#### Work required:
Transcribe all of the data exactly. Omit the pictures.

#### Recorded data:

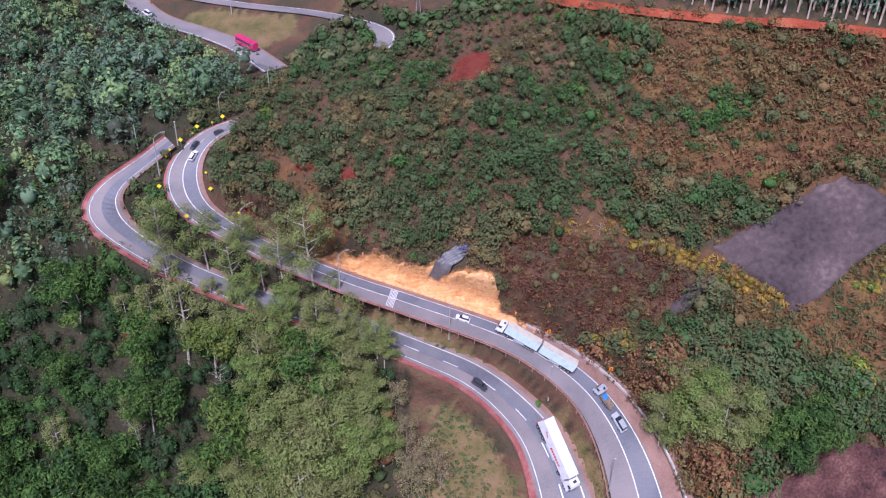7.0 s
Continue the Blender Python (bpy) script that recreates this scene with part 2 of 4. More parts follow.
def ground_w(u, v):
    """The slope with benches, level from side to side, cut for the roads."""
    u, v = np.asarray(u, float).ravel(), np.asarray(v, float).ravel()
    w0 = relief(u, v)
    total, acc, most = np.full_like(w0, 1e-9), np.zeros_like(w0), np.zeros_like(w0)
    for line, half, fade in BENCHES:
        q, tw, sd = line["uv"], np.gradient(line["w"]), line["side"]
        tu, tv = np.gradient(q[:, 0]), np.gradient(q[:, 1])
        su, sv, sw = sd[:, 0], sd[:, 1] * CT, -sd[:, 1] * ST
        for s in range(0, len(u), 6000):
            uu, vv = u[s:s + 6000], v[s:s + 6000]
            du = uu[:, None] - q[None, :, 0]
            dv = (vv[:, None] - q[None, :, 1]) / CT
            k = np.argmin(du * du + dv * dv, 1)
            ou, ov = uu - q[k, 0], vv - q[k, 1]
            det = tu[k] * sv[k] - tv[k] * su[k]
            a = np.clip((ou * sv[k] - ov * su[k]) / det, -8, 8)
            b = (tu[k] * ov - tv[k] * ou) / det
            end = ((k == 0) & (a < -2)) | ((k == len(q) - 1) & (a > 2))
            f = np.where(end, 0, np.clip(1 - (np.abs(b) - np.where(b > 0, half[1], half[0]) * line["size"][k]) / fade, 0, 1))
            f = f * f * (3 - 2 * f)
            level = line["w"][k] + a * tw[k] + b * sw[k] - 0.3
            g = f / (1.002 - f)
            total[s:s + 6000] += g
            acc[s:s + 6000] += g * (level - w0[s:s + 6000])
            most[s:s + 6000] = np.maximum(most[s:s + 6000], f)
    return w0 + most * acc / total


def place(u, v):
    """World place of the ground at one spot."""
    return Vector(to_world(u, v, ground_w([u], [v])[0]).tolist())


def inside(poly, u, v):
    """Which of the spots lie in the outline."""
    u, v = np.asarray(u), np.asarray(v)
    r = np.zeros(u.shape, bool)
    n = len(poly)
    for i in range(n):
        (x0, y0), (x1, y1) = poly[i], poly[(i + 1) % n]
        if y0 != y1:
            r ^= ((y0 > v) != (y1 > v)) & (u < (x1 - x0) * (v - y0) / (y1 - y0) + x0)
    return r


def mesh_of(name, verts, faces, mats, smooth_shade=False, index=None):
    me = bpy.data.meshes.new(name)
    verts = np.asarray(verts, np.float32)
    faces = np.asarray(faces, np.int32)
    k = faces.shape[1]
    me.vertices.add(len(verts))
    me.vertices.foreach_set("co", verts.ravel())
    me.loops.add(faces.size)
    me.loops.foreach_set("vertex_index", faces.ravel())
    me.polygons.add(len(faces))
    me.polygons.foreach_set("loop_start", np.arange(0, faces.size, k, dtype=np.int32))
    me.polygons.foreach_set("use_smooth", np.full(len(faces), smooth_shade))
    for m in mats:
        me.materials.append(m)
    if index is not None:
        me.polygons.foreach_set("material_index", np.asarray(index, np.int32))
    me.update(calc_edges=True)
    return me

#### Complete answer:
7.0 s
Continue the Blender Python (bpy) script that recreates this scene with part 2 of 4. More parts follow.
def ground_w(u, v):
    """The slope with benches, level from side to side, cut for the roads."""
    u, v = np.asarray(u, float).ravel(), np.asarray(v, float).ravel()
    w0 = relief(u, v)
    total, acc, most = np.full_like(w0, 1e-9), np.zeros_like(w0), np.zeros_like(w0)
    for line, half, fade in BENCHES:
        q, tw, sd = line["uv"], np.gradient(line["w"]), line["side"]
        tu, tv = np.gradient(q[:, 0]), np.gradient(q[:, 1])
        su, sv, sw = sd[:, 0], sd[:, 1] * CT, -sd[:, 1] * ST
        for s in range(0, len(u), 6000):
            uu, vv = u[s:s + 6000], v[s:s + 6000]
            du = uu[:, None] - q[None, :, 0]
            dv = (vv[:, None] - q[None, :, 1]) / CT
            k = np.argmin(du * du + dv * dv, 1)
            ou, ov = uu - q[k, 0], vv - q[k, 1]
            det = tu[k] * sv[k] - tv[k] * su[k]
            a = np.clip((ou * sv[k] - ov * su[k]) / det, -8, 8)
            b = (tu[k] * ov - tv[k] * ou) / det
            end = ((k == 0) & (a < -2)) | ((k == len(q) - 1) & (a > 2))
            f = np.where(end, 0, np.clip(1 - (np.abs(b) - np.where(b > 0, half[1], half[0]) * line["size"][k]) / fade, 0, 1))
            f = f * f * (3 - 2 * f)
            level = line["w"][k] + a * tw[k] + b * sw[k] - 0.3
            g = f / (1.002 - f)
            total[s:s + 6000] += g
            acc[s:s + 6000] += g * (level - w0[s:s + 6000])
            most[s:s + 6000] = np.maximum(most[s:s + 6000], f)
    return w0 + most * acc / total


def place(u, v):
    """World place of the ground at one spot."""
    return Vector(to_world(u, v, ground_w([u], [v])[0]).tolist())


def inside(poly, u, v):
    """Which of the spots lie in the outline."""
    u, v = np.asarray(u), np.asarray(v)
    r = np.zeros(u.shape, bool)
    n = len(poly)
    for i in range(n):
        (x0, y0), (x1, y1) = poly[i], poly[(i + 1) % n]
        if y0 != y1:
            r ^= ((y0 > v) != (y1 > v)) & (u < (x1 - x0) * (v - y0) / (y1 - y0) + x0)
    return r


def mesh_of(name, verts, faces, mats, smooth_shade=False, index=None):
    me = bpy.data.meshes.new(name)
    verts = np.asarray(verts, np.float32)
    faces = np.asarray(faces, np.int32)
    k = faces.shape[1]
    me.vertices.add(len(verts))
    me.vertices.foreach_set("co", verts.ravel())
    me.loops.add(faces.size)
    me.loops.foreach_set("vertex_index", faces.ravel())
    me.polygons.add(len(faces))
    me.polygons.foreach_set("loop_start", np.arange(0, faces.size, k, dtype=np.int32))
    me.polygons.foreach_set("use_smooth", np.full(len(faces), smooth_shade))
    for m in mats:
        me.materials.append(m)
    if index is not None:
        me.polygons.foreach_set("material_index", np.asarray(index, np.int32))
    me.update(calc_edges=True)
    return me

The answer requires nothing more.